One ‘souvenir ‘ from Cornwall was your dog
Our first dog Jethro was from round the corner in Delabole. It was very sad when he died of cancer when he was five. Then Ziggy came into our lives. He is a rescue dog and also from Cornwall. So two Cornish dogs.
How do you feel about this being the last series?
The final readthrough was quite emotional. It was the first time we had all been together in one room, rather than over Zoom. There has not been any personal readthroughs for so long. I am finding it really hard to say goodbye to it, and to really absorb how many years it has actually been.
On set there is a painting of Port Isaac in Doc and Louisa’s house I have my eye on before they strike the sets. There’s a few little jars I also have my eye on too. Things that have been there in my peripheral vision for all those years. I’ll be at the front of the queue for that painting.

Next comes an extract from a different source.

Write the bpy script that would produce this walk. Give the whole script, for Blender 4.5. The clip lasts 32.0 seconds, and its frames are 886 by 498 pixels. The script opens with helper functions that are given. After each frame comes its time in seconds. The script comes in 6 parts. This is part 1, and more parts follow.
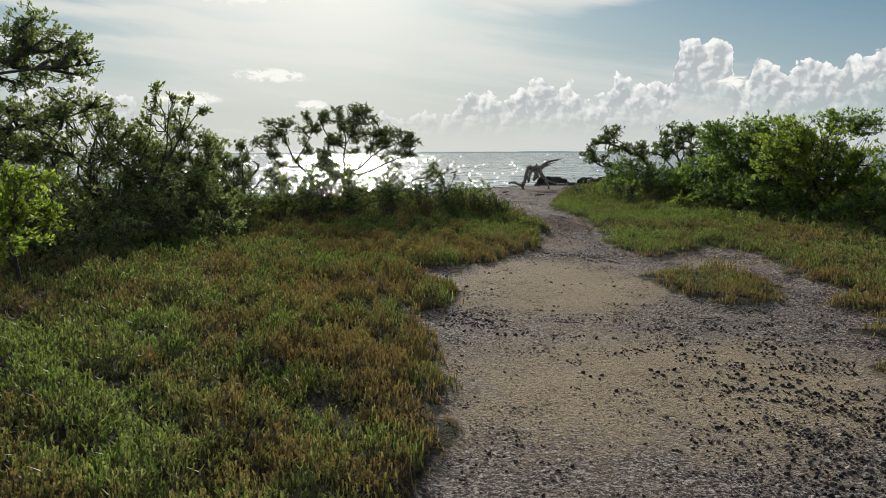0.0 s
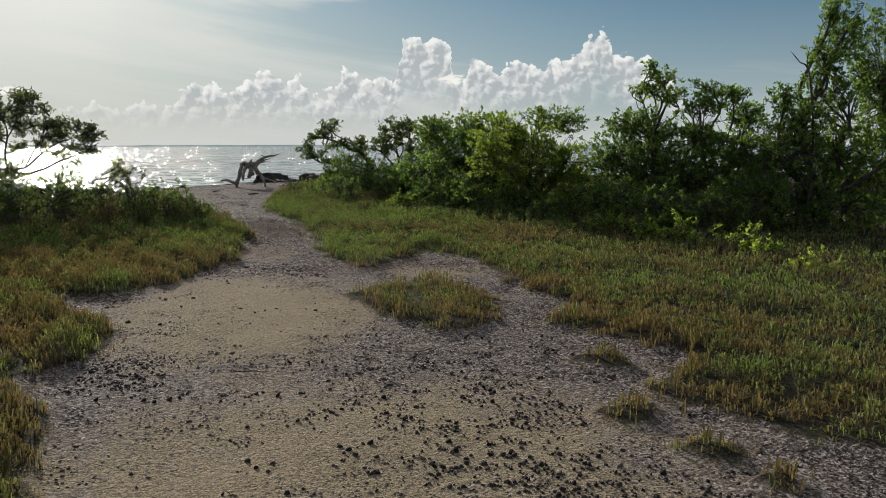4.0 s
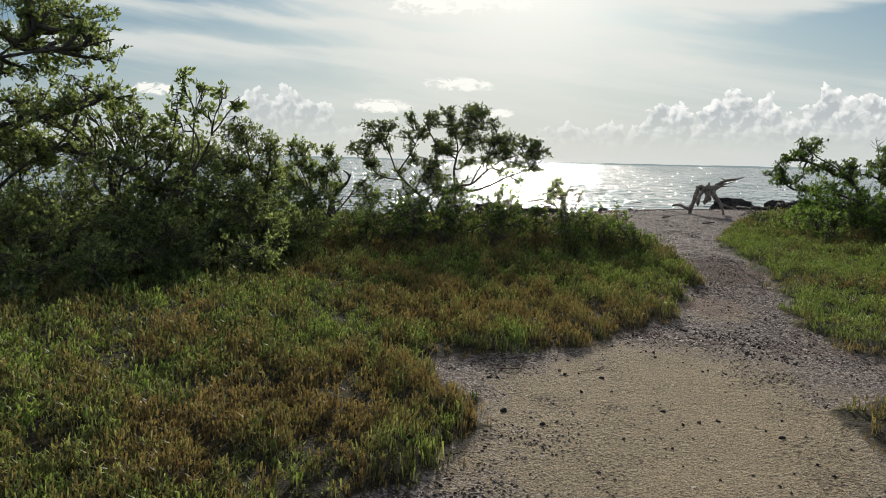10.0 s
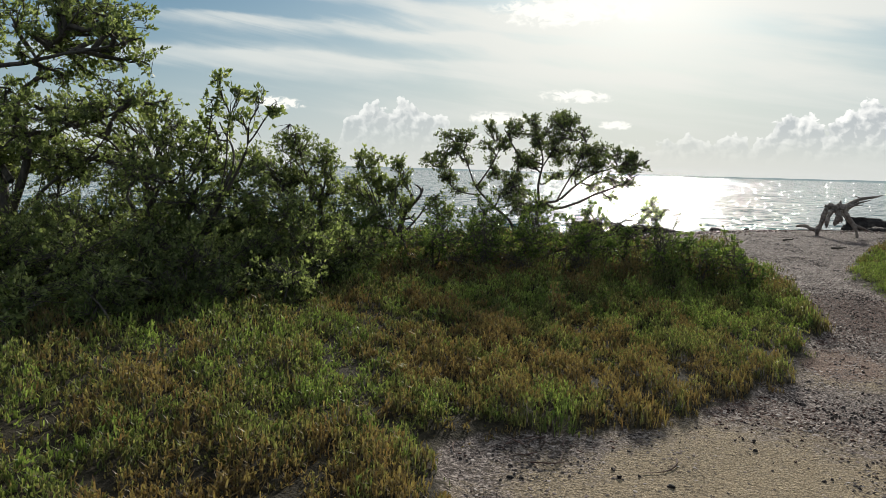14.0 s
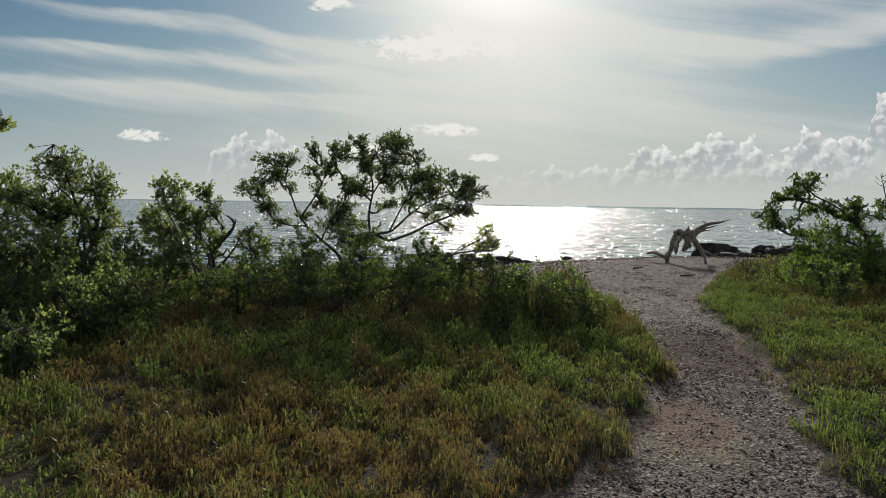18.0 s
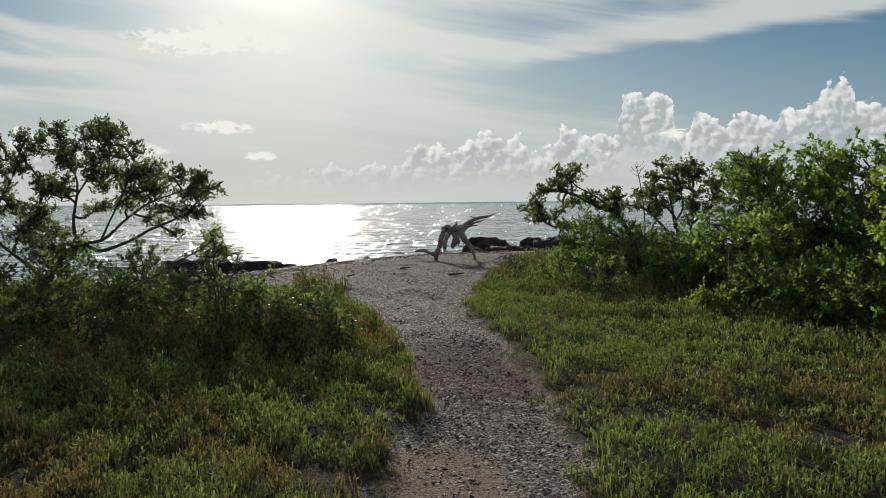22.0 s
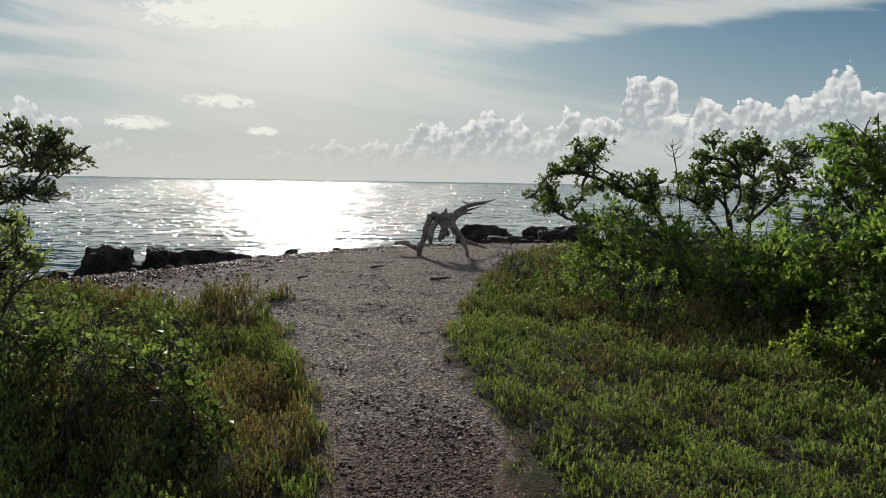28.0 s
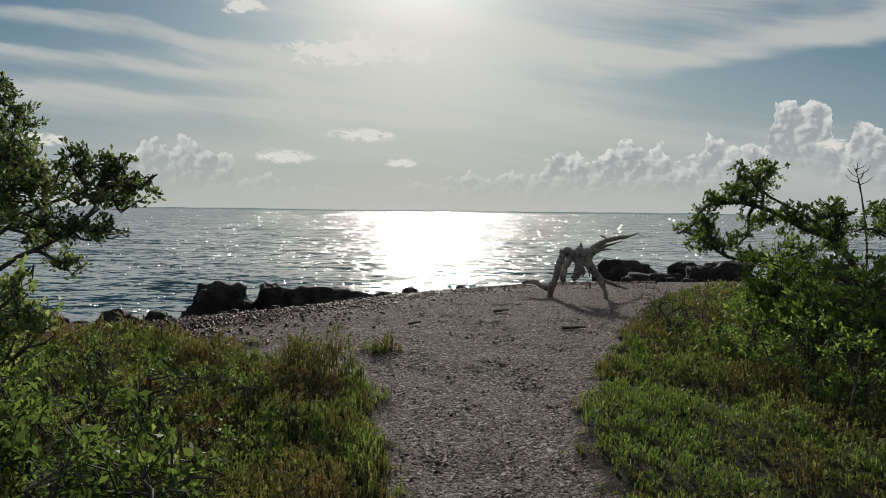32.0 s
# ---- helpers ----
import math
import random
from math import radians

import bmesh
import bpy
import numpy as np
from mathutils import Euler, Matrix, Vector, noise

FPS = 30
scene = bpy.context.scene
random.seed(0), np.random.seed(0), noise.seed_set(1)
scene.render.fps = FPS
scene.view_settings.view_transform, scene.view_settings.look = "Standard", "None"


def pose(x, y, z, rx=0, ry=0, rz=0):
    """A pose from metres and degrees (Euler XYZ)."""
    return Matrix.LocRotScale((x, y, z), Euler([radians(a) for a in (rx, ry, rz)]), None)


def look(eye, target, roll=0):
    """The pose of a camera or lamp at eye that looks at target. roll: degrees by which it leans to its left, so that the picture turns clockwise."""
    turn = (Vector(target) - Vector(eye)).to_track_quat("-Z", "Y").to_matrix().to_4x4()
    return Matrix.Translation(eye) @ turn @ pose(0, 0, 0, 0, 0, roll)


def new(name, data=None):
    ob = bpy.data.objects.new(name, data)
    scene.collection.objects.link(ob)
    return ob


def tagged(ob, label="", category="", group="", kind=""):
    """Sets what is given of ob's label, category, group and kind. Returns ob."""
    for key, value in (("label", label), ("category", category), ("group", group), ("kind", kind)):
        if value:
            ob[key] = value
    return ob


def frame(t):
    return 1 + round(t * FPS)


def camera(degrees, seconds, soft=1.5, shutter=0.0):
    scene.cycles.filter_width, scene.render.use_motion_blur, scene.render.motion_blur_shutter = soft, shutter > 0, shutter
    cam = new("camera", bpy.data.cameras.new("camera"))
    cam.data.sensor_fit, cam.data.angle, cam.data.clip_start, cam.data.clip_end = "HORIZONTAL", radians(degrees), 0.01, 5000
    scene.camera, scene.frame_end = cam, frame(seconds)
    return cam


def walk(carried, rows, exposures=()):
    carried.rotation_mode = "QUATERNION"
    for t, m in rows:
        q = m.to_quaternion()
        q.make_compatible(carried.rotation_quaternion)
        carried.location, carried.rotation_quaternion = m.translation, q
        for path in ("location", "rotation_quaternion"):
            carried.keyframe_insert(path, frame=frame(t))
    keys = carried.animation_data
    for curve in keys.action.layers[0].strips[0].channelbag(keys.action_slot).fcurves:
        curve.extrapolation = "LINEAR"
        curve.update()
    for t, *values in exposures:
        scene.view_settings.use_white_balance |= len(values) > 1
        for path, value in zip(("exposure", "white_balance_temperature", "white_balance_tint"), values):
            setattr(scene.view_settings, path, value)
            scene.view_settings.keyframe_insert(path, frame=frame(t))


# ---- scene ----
# ---- camera and its walk ----
cam = camera(57.73, 32.0, soft=0.6)


def stand(x, y, z, yaw, pitch, roll):
    return pose(x, y, z, 90 + pitch, 0, yaw) @ pose(0, 0, 0, 0, 0, roll)


PATH = [
    (0, 0.029, 0.006, 1.493, 4.46, -6.81, -0.26),
    (0.5, 0.112, 0.148, 1.529, -0.81, -6.93, -0.96),
    (1, 0.201, 0.402, 1.514, -5.31, -6.98, -1.27),
    (1.5, 0.310, 0.705, 1.484, -8.29, -7.17, -1.51),
    (2, 0.402, 0.917, 1.482, -10.14, -7.49, -1.39),
    (2.5, 0.452, 1.050, 1.488, -11.81, -7.55, -0.80),
    (4.5, 0.582, 1.731, 1.542, -14.65, -7.08, -0.07),
    (5, 0.617, 1.985, 1.536, -12.56, -6.36, -0.24),
    (5.5, 0.630, 2.150, 1.560, -9.08, -6.01, 0.06),
    (6, 0.644, 2.332, 1.552, -4.63, -6.05, 0.47),
    (6.5, 0.656, 2.554, 1.545, -0.41, -6.20, 0.69),
    (7, 0.662, 2.873, 1.514, 2.81, -6.30, 0.77),
    (7.5, 0.662, 3.087, 1.513, 5.13, -6.40, 0.71),
    (8, 0.660, 3.249, 1.536, 7.25, -6.41, 0.49),
    (8.5, 0.665, 3.438, 1.543, 9.71, -6.26, 0.43),
    (9, 0.681, 3.616, 1.563, 12.54, -6.32, 0.59),
    (9.5, 0.684, 3.814, 1.569, 15.24, -6.40, 1.11),
    (10, 0.672, 4.042, 1.567, 17.21, -6.28, 1.33),
    (10.5, 0.659, 4.281, 1.553, 18.37, -5.95, 1.28),
    (11, 0.664, 4.487, 1.566, 19.31, -5.80, 1.08),
    (11.5, 0.672, 4.720, 1.563, 20.38, -5.51, 0.88),
    (12, 0.681, 4.938, 1.565, 21.72, -5.17, 0.83),
    (12.5, 0.706, 5.132, 1.577, 23.35, -5.03, 1.18),
    (13, 0.724, 5.295, 1.601, 24.83, -5.23, 1.73),
    (13.5, 0.713, 5.528, 1.603, 25.72, -5.46, 2.00),
    (14, 0.713, 5.757, 1.600, 25.27, -5.62, 1.64),
    (14.5, 0.748, 6.020, 1.594, 24.83, -5.72, 0.79),
    (16.5, 0.817, 6.953, 1.552, 25.19, -4.93, 0.03),
    (17, 0.822, 7.080, 1.548, 23.69, -4.45, 0.32),
    (17.5, 0.823, 7.262, 1.548, 20.58, -3.79, 0.58),
    (18, 0.841, 7.476, 1.550, 16.34, -3.14, 0.92),
    (18.5, 0.880, 7.733, 1.544, 12.42, -2.39, 0.62),
    (19, 0.921, 7.990, 1.539, 9.75, -1.66, 0.03),
    (19.5, 0.954, 8.221, 1.533, 8.59, -1.20, -0.44),
    (20, 0.970, 8.407, 1.536, 8.31, -1.24, -0.41),
    (20.5, 0.975, 8.578, 1.532, 7.86, -1.40, -0.18),
    (21, 0.981, 8.752, 1.534, 6.41, -1.76, -0.11),
    (21.5, 1.003, 8.922, 1.548, 3.88, -2.46, -0.32),
    (22, 1.027, 9.115, 1.547, 0.90, -3.24, -0.53),
    (22.5, 1.050, 9.323, 1.542, -1.53, -3.66, -0.67),
    (23, 1.076, 9.556, 1.539, -1.72, -3.72, -0.83),
    (23.5, 1.087, 9.817, 1.523, -0.99, -3.83, -0.77),
    (24, 1.095, 10.077, 1.499, -0.33, -3.96, -0.65),
    (24.5, 1.109, 10.307, 1.489, -0.22, -4.19, -0.50),
    (26.5, 1.238, 11.272, 1.569, 0.29, -4.65, -0.51),
    (27, 1.241, 11.652, 1.586, 1.10, -4.60, 0.08),
    (27.5, 1.236, 12.211, 1.593, 1.70, -5.20, 1.12),
    (28, 1.230, 12.571, 1.586, 0.87, -4.68, 0.90),
    (28.5, 1.236, 12.802, 1.612, 0.21, -4.29, 0.94),
    (29, 1.256, 12.989, 1.625, -0.04, -3.57, 0.47),
    (29.5, 1.285, 13.161, 1.629, 0.51, -2.65, -0.32),
    (30, 1.316, 13.307, 1.639, 2.28, -1.99, -0.56),
    (30.5, 1.301, 13.442, 1.650, 4.98, -1.76, -0.11),
    (31, 1.270, 13.614, 1.637, 7.85, -1.81, 0.33),
    (31.5, 1.242, 13.858, 1.620, 9.86, -2.11, 0.63),
    (32, 1.224, 14.113, 1.613, 10.52, -2.66, 0.70),
]
walk(cam, [(row[0], stand(*row[1:])) for row in PATH], [(0, 0.15), (6, 0.0), (7, 0.18), (8, 0.12), (9, 0.05), (10, 0.2), (12, 0.13), (13, 0.10), (14, 0.28), (17, 0.1), (18, -0.08), (20, -0.22), (22, 0.0), (23, -0.05), (24, 0.1), (27, -0.02), (29, -0.12), (30, -0.32), (32, -0.32)])

# ---- world, sun ----
SUN_AZ, SUN_EL = -12.0, 19.0          # degrees: from +y towards +x, above the horizon
SEA = -0.3
sun_dir = Vector((math.sin(radians(SUN_AZ)) * math.cos(radians(SUN_EL)),
                  math.cos(radians(SUN_AZ)) * math.cos(radians(SUN_EL)), math.sin(radians(SUN_EL))))
sun = new("sun", bpy.data.lights.new("sun", "SUN"))
sun.data.energy, sun.data.angle, sun.data.color = 4.2, radians(6.0), (1.0, 0.94, 0.84)
sun.matrix_world = look(sun_dir * 100, (0, 0, 0))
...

What have you been doing between series nine and ten?
I wrote and directed a film for BBC called Delia Derbyshire: The Myths & The Legendary Tapes. I played Delia Derbyshire who composed the Dr Who theme tune. I was so fascinated by her music I was really drawn to her story. It was a project I had wanted to get off the ground for a while, and I was thrilled when we got a commission from the BBC. I am very proud of that. It was an exciting piece of work to be part of. It was broadcast last year and has been on iplayer for a year, and has been on the film circuit. It has been really exciting.
Last year I also did an Oscar Wilde adaptation, The Canterville Ghost which was a co production between BBC and an American network. It hasn’t aired here yet.